### DATA SECTION:

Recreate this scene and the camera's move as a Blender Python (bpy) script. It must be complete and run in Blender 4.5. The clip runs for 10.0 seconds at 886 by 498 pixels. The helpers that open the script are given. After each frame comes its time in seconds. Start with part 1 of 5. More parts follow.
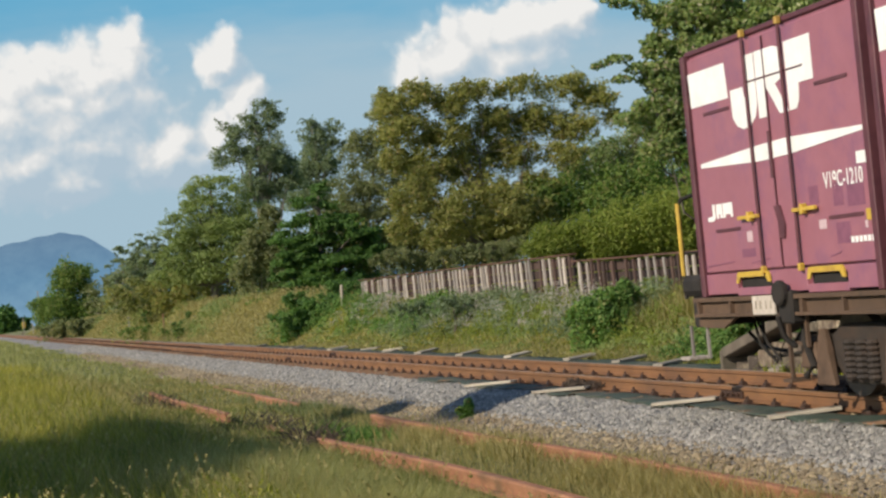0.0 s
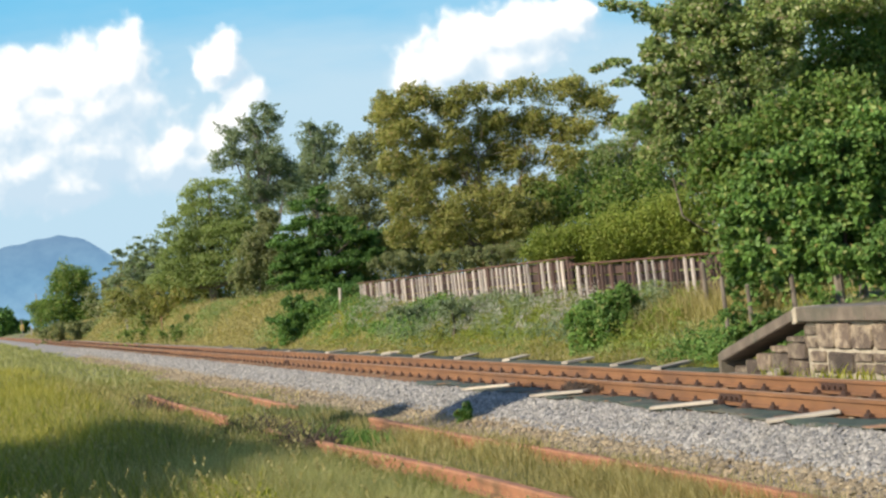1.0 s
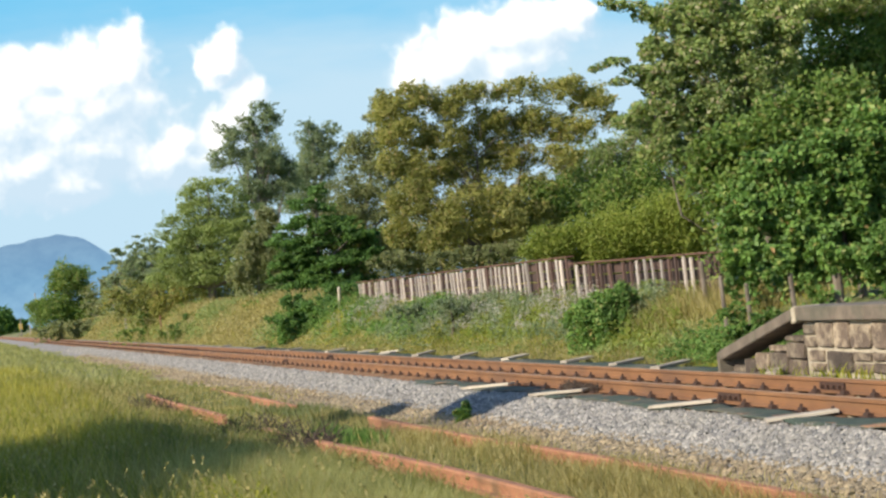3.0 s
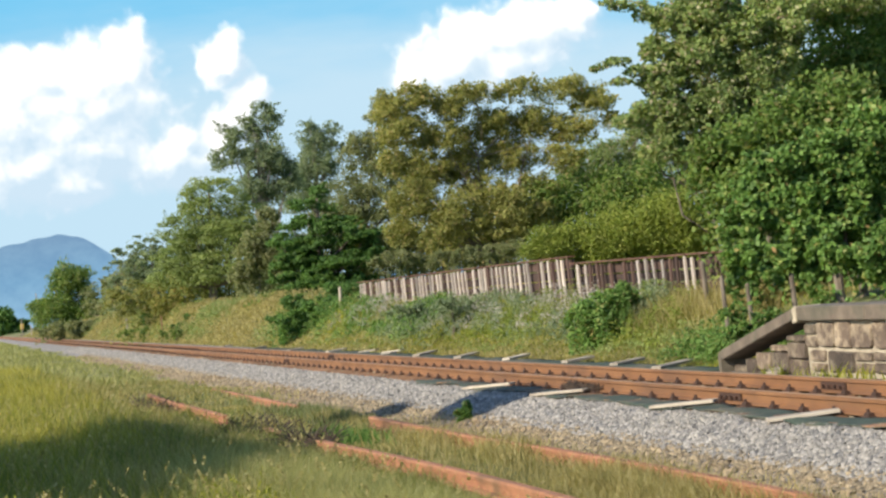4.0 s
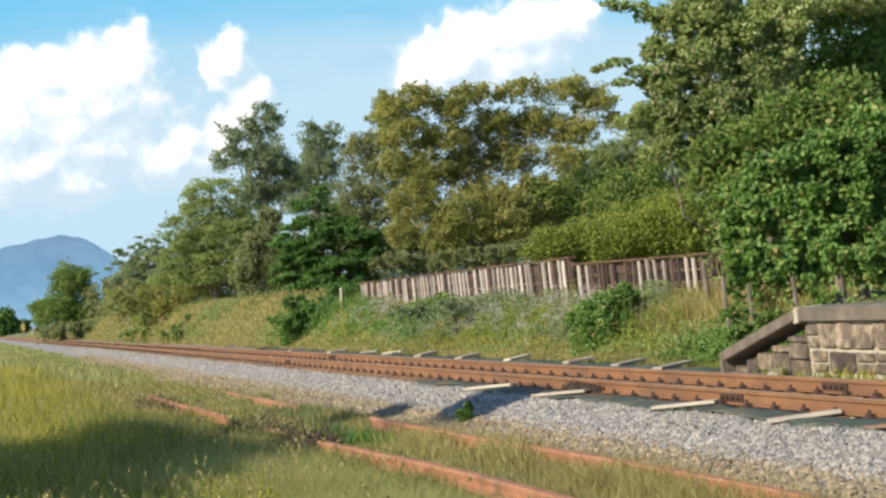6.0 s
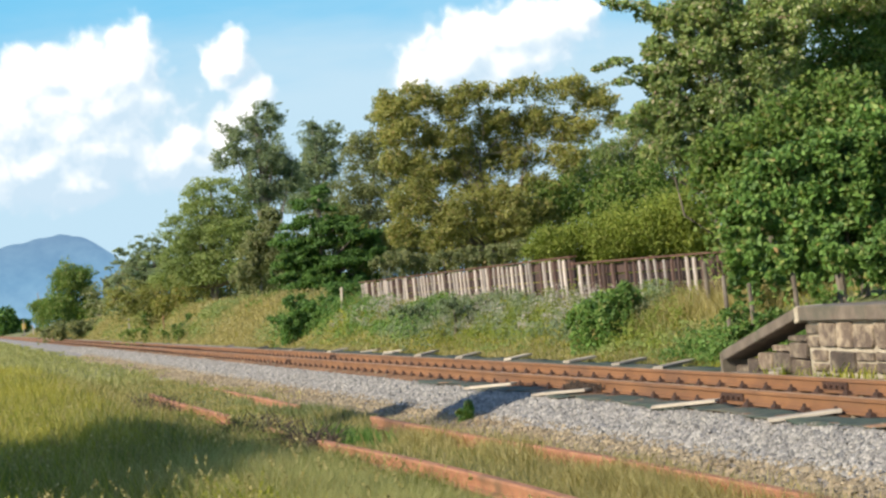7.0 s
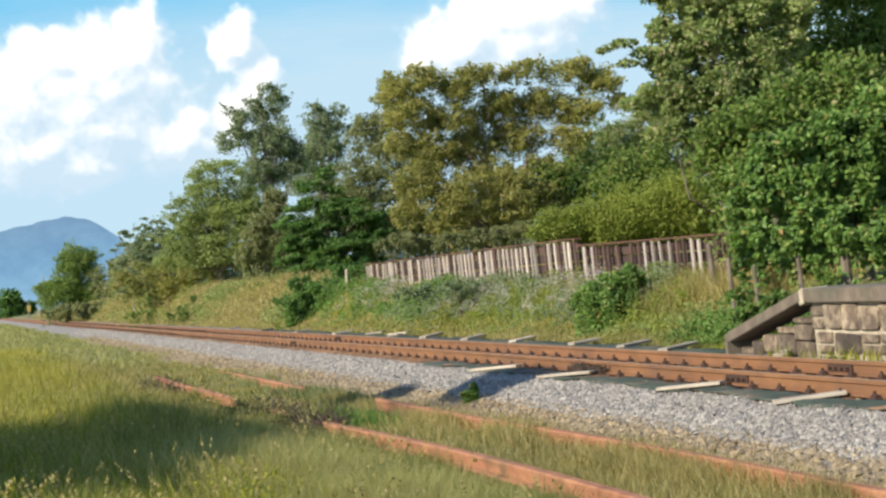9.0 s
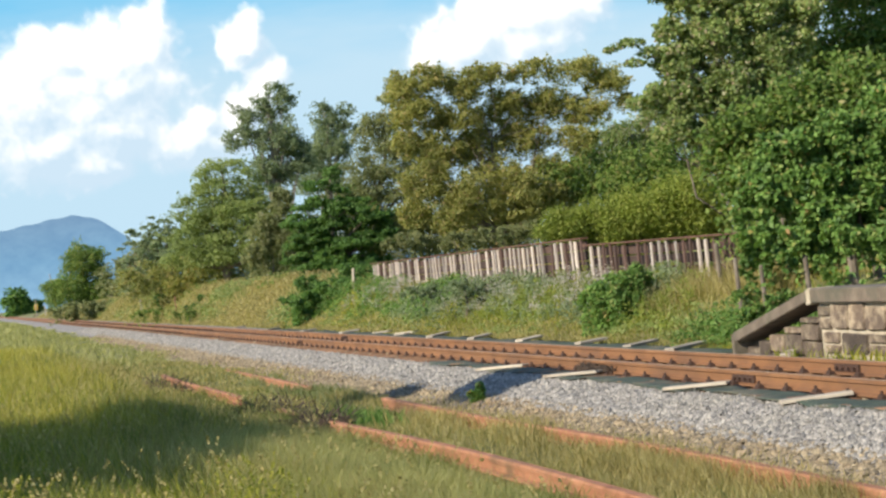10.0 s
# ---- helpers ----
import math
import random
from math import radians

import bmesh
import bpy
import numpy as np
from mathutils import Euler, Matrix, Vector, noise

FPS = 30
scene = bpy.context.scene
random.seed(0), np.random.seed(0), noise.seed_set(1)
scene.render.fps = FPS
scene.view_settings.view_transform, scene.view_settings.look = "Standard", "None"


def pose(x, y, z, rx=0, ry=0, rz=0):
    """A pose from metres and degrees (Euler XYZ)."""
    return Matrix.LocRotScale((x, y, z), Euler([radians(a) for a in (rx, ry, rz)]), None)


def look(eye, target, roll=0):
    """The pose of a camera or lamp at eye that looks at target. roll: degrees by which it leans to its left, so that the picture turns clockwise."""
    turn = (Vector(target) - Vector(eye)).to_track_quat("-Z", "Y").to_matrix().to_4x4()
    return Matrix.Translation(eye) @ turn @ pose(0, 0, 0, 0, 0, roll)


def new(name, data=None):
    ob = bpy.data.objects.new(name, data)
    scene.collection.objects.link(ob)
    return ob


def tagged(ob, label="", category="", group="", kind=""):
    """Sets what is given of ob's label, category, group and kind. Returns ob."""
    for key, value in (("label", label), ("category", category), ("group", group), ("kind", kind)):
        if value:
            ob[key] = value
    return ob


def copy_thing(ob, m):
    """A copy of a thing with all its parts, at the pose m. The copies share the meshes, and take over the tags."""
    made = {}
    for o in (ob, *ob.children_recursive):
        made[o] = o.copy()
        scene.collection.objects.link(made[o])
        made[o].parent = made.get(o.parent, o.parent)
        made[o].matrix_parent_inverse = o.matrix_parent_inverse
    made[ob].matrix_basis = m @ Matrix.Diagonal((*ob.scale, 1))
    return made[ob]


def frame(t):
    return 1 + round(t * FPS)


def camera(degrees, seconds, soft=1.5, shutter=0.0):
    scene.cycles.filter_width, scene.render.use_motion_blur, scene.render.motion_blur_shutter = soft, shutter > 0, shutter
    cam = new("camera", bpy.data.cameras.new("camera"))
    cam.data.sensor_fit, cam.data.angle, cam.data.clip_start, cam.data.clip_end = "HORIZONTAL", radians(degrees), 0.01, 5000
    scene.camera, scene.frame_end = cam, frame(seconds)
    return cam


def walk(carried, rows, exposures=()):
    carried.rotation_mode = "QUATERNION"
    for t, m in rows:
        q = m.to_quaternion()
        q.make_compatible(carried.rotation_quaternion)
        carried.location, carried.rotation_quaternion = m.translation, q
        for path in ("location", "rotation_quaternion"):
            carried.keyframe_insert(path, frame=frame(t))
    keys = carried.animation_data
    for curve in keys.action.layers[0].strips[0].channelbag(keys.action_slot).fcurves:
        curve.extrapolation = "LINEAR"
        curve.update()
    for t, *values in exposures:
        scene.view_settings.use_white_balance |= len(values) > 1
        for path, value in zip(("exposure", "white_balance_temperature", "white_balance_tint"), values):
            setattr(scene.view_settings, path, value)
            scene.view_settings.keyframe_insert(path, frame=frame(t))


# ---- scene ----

### YOUR INSTRUCTIONS:
Copy out exactly the lines from the one with "import numpy as np" through the one with "pose from metres", counting both ends, and no other lines.

### CORRECT RESULT:
import numpy as np
from mathutils import Euler, Matrix, Vector, noise

FPS = 30
scene = bpy.context.scene
random.seed(0), np.random.seed(0), noise.seed_set(1)
scene.render.fps = FPS
scene.view_settings.view_transform, scene.view_settings.look = "Standard", "None"


def pose(x, y, z, rx=0, ry=0, rz=0):
    """A pose from metres and degrees (Euler XYZ)."""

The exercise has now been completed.